We first met Luciano Dos Santos, the manager of our Salvador production in 2005. We were inspired by the craft technique of local women in Bahia weaving recycled metal tabs together to make accessories and saw an opportunity to elevate the craft and support the community. Salvador is the area of highest unemployment in Brazil, especially amongst women of colour.
Having spent two years creating our collection from a community centre in the favelas of Itapuã, Salvador, we opened the doors to our own atelier in 2007. Since then we have expanded into a new space and further improved the working conditions for our employees. We employ over 20 mostly female artisans on a full time basis at the atelier where we also provide detailed skills training for our signature weaving and crochet techniques.

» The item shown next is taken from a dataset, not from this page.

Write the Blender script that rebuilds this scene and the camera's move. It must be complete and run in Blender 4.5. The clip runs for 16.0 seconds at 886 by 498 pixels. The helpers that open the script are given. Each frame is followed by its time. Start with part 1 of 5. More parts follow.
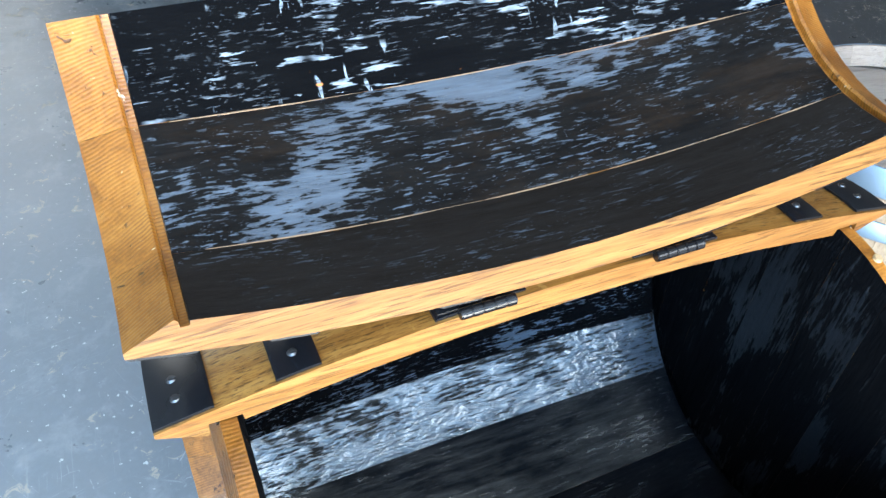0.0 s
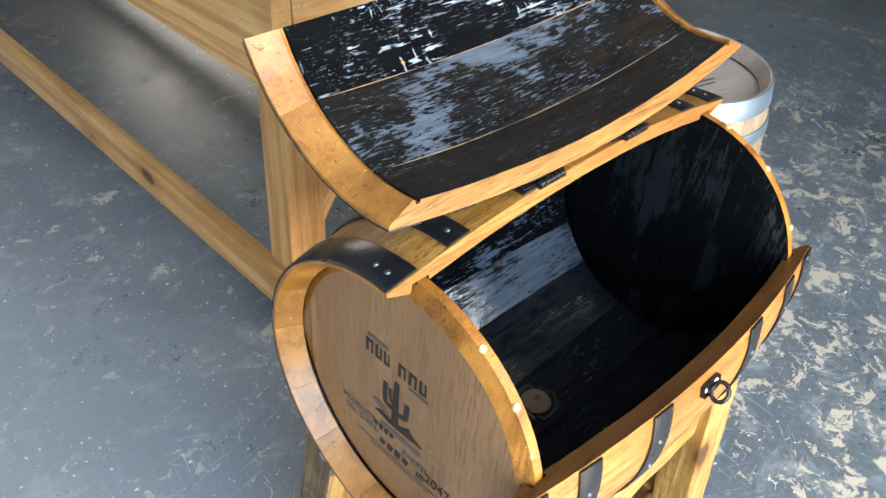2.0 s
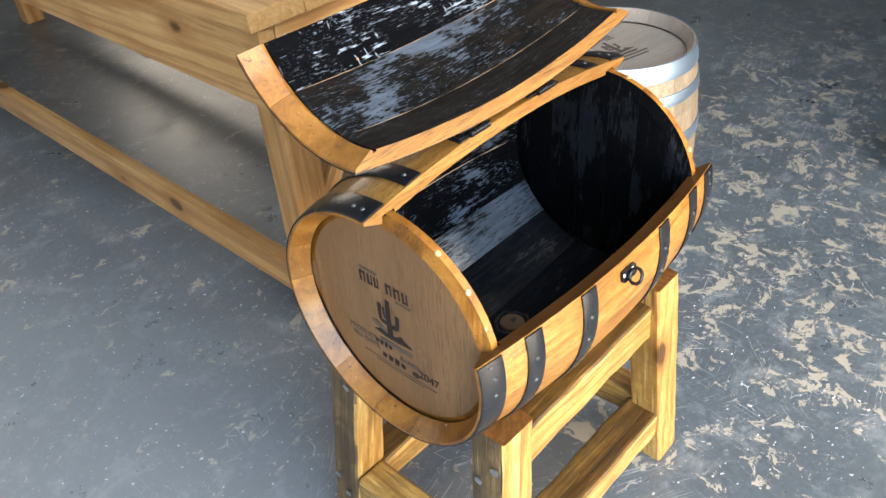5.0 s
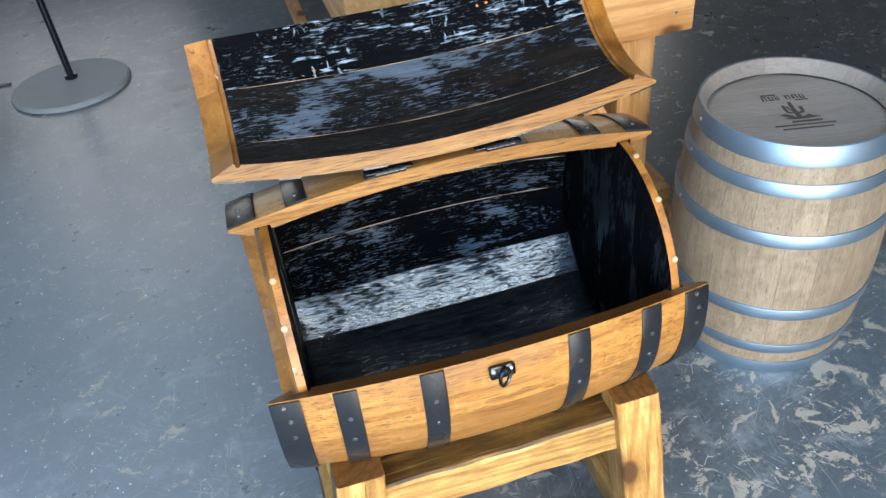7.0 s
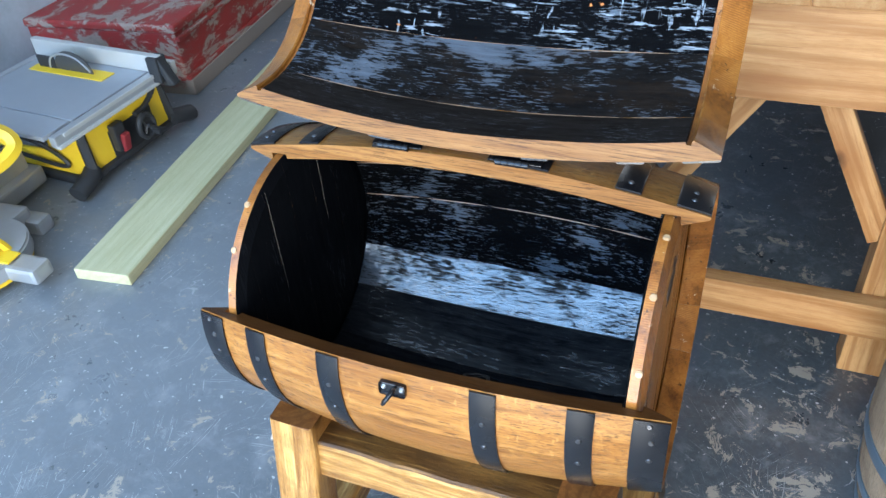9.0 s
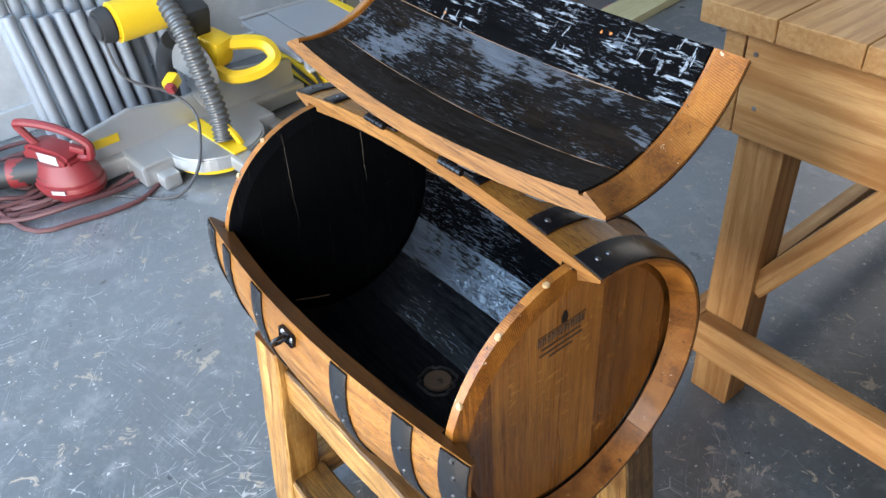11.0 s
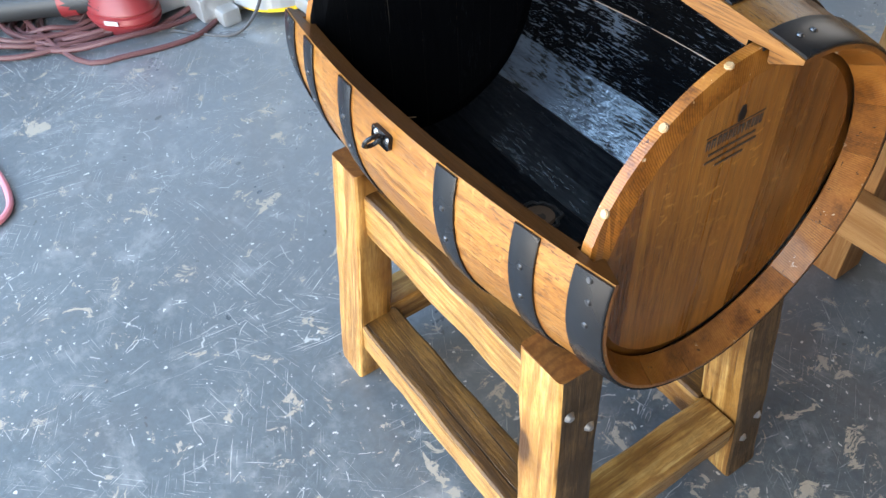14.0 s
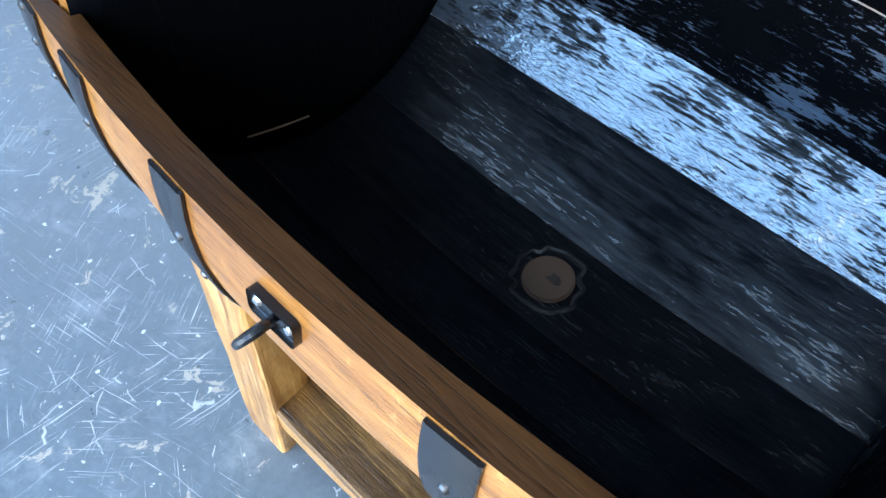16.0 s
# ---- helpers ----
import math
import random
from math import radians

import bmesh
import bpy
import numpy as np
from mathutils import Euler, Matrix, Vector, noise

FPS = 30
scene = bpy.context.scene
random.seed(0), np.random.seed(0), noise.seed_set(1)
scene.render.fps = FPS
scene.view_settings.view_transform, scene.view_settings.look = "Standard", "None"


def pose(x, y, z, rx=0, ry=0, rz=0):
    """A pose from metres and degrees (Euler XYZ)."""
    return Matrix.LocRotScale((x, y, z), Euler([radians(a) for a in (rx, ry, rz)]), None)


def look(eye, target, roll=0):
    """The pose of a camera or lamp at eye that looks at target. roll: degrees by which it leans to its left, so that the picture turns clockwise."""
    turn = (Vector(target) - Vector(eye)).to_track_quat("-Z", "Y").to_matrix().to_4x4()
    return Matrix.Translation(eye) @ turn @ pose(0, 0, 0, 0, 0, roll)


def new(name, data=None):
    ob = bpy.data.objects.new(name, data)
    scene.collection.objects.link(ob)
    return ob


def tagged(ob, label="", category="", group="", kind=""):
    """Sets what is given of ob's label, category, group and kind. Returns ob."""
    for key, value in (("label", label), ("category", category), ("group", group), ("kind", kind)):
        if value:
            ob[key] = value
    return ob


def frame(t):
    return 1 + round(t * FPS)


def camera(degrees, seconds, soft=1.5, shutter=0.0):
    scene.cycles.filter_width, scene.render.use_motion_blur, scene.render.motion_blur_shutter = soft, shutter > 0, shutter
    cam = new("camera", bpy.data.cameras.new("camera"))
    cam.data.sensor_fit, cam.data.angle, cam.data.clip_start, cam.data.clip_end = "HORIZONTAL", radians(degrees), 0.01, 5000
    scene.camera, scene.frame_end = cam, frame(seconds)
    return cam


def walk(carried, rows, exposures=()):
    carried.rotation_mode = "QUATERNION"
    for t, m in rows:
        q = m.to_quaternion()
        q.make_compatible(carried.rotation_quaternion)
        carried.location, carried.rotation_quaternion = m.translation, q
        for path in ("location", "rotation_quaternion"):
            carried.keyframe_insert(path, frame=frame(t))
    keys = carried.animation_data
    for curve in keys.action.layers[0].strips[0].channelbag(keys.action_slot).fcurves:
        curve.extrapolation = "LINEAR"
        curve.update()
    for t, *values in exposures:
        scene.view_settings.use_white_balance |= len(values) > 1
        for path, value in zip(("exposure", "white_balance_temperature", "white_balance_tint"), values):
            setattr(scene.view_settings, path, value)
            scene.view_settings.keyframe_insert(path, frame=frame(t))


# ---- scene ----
cam = camera(58.2, 16.0)
PATH = [
    (0, (-0.259, -0.33, 1.25), (0.356, 0.981, -0.13), 3.0),
    (0.5, (-0.361, -0.329, 1.257), (0.43, 0.902, -0.105), 4.7),
    (1, (-0.489, -0.307, 1.256), (0.484, 0.842, -0.061), 5.7),
    (1.5, (-0.587, -0.326, 1.276), (0.487, 0.76, -0.015), 5.5),
    (2, (-0.662, -0.411, 1.319), (0.484, 0.635, 0.058), 5.0),
    (2.5, (-0.736, -0.499, 1.321), (0.457, 0.524, 0.084), 3.9),
    (3, (-0.805, -0.513, 1.34), (0.428, 0.491, 0.128), 2.0),
    (3.5, (-0.882, -0.491, 1.369), (0.382, 0.49, 0.17), -0.2),
    (3.7, (-0.902, -0.494, 1.373), (0.364, 0.486, 0.175), -1.2),
    (5.8, (-0.615, -0.762, 1.408), (0.3, 0.529, 0.184), -5.4),
    (6, (-0.549, -0.776, 1.408), (0.29, 0.566, 0.185), -5.5),
    (6.5, (-0.391, -0.822, 1.416), (0.225, 0.631, 0.187), -5.9),
    (7, (-0.22, -0.896, 1.412), (0.13, 0.644, 0.184), -6.2),
    (7.5, (-0.103, -0.91, 1.396), (0.034, 0.661, 0.166), -4.7),
    (8, (0.062, -0.871, 1.382), (-0.126, 0.688, 0.144), -5.9),
    (8.5, (0.178, -0.812, 1.364), (-0.258, 0.694, 0.122), -5.5),
    (9, (0.321, -0.772, 1.364), (-0.339, 0.654, 0.126), -5.3),
    (9.2, (0.38, -0.76, 1.364), (-0.366, 0.627, 0.131), -5.1),
    (11.3, (0.737, -0.482, 1.345), (-0.564, 0.397, 0.106), -4.3),
    (11.5, (0.762, -0.474, 1.346), (-0.546, 0.361, 0.084), -4.7),
    (12, (0.779, -0.468, 1.319), (-0.556, 0.287, 0.035), -5.0),
    (12.5, (0.773, -0.466, 1.279), (-0.553, 0.251, -0.036), -4.9),
    (13, (0.748, -0.469, 1.245), (-0.55, 0.248, -0.097), -4.7),
    (13.5, (0.692, -0.503, 1.217), (-0.567, 0.23, -0.152), -4.2),
    (14, (0.595, -0.544, 1.171), (-0.608, 0.21, -0.237), -3.6),
    (14.5, (0.497, -0.505, 1.136), (-0.635, 0.253, -0.327), -3.6),
    (15, (0.406, -0.422, 1.104), (-0.634, 0.334, -0.428), -3.8),
    (15.5, (0.293, -0.356, 1.06), (-0.629, 0.386, -0.552), -4.0),
    (16, (0.176, -0.295, 0.997), (-0.612, 0.443, -0.687), -3.5),
]
EXPOSURES = [(0.0, 0.36, 6300, 4), (1.0, 0.36, 7000, 5), (1.6, 0.34, 7300, 7), (3.7, 0.20, 7800, 11), (6.0, -0.04, 7900, 11), (6.5, -0.20, 7200, 8), (7.0, -0.42, 6500, 6), (9.2, -0.45, 5900, 7), (11.3, -0.32, 7300, 12), (12.5, -0.20, 8300, 13), (14.0, -0.22, 6700, 9), (15.0, -0.24, 5900, 6), (16.0, -0.10, 5750, 6)]
walk(cam, [(t, look(eye, target, roll)) for t, eye, target, roll in PATH], EXPOSURES)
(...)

BOTTLETOP’s signature ‘Mistura’ (which means blend) braiding technique combines upcycled metal with Zero Deforestation leather in a unique, complex weave that is created by hand.
Our journey in Nepal began in 2016 when our Co-Founder Cameron Saul hiked to the base Camp of Mt Everest. He wanted to support a local organization with funds raised and discovered an inspirational organisation called ROKPA with a workshop supporting women working as artisans who had been rescued from the streets.
He quickly discovered that artisanal craftsmanship is an age-old practice in Nepal and Nepalese artisans are renowned for the detail and intricacy of their work. Upon further research we identified Maiti, an organization specialising in providing therapeutic care and support for women rescued from human trafficking and the potential to be able to develop a collection of designs made by women at Maiti.
Through our work with Maiti and ROKPA, we craft BOTTLETOP designs with these incredible women locally in Kathmandu, Nepal.
BOTTLETOP Co-Founder Cameron Saul was introduced to the Yawanawá Indigenous community by the activist and author Lily Cole. They spent the first week of 2020 with them in the Amazon rainforest and were immediately touched by their innate understanding and guardianship of the forest. We wanted to find a way to be able to support them with craft and livelihood opportunities that would support the Yawanawá’s way of life and the expression of their culture while enabling them to continue living in the forest. Focusing on the development of products made from materials that are natural to the forest we started product development which continued throughout the pandemic and we are proud to have opened a workshop and atelier with them beside the Rio Gregorio in 2022.
Empowering Indigenous communities to protect their natural ecosystems and biodiversity is fundamental for us all in the fight against climate change.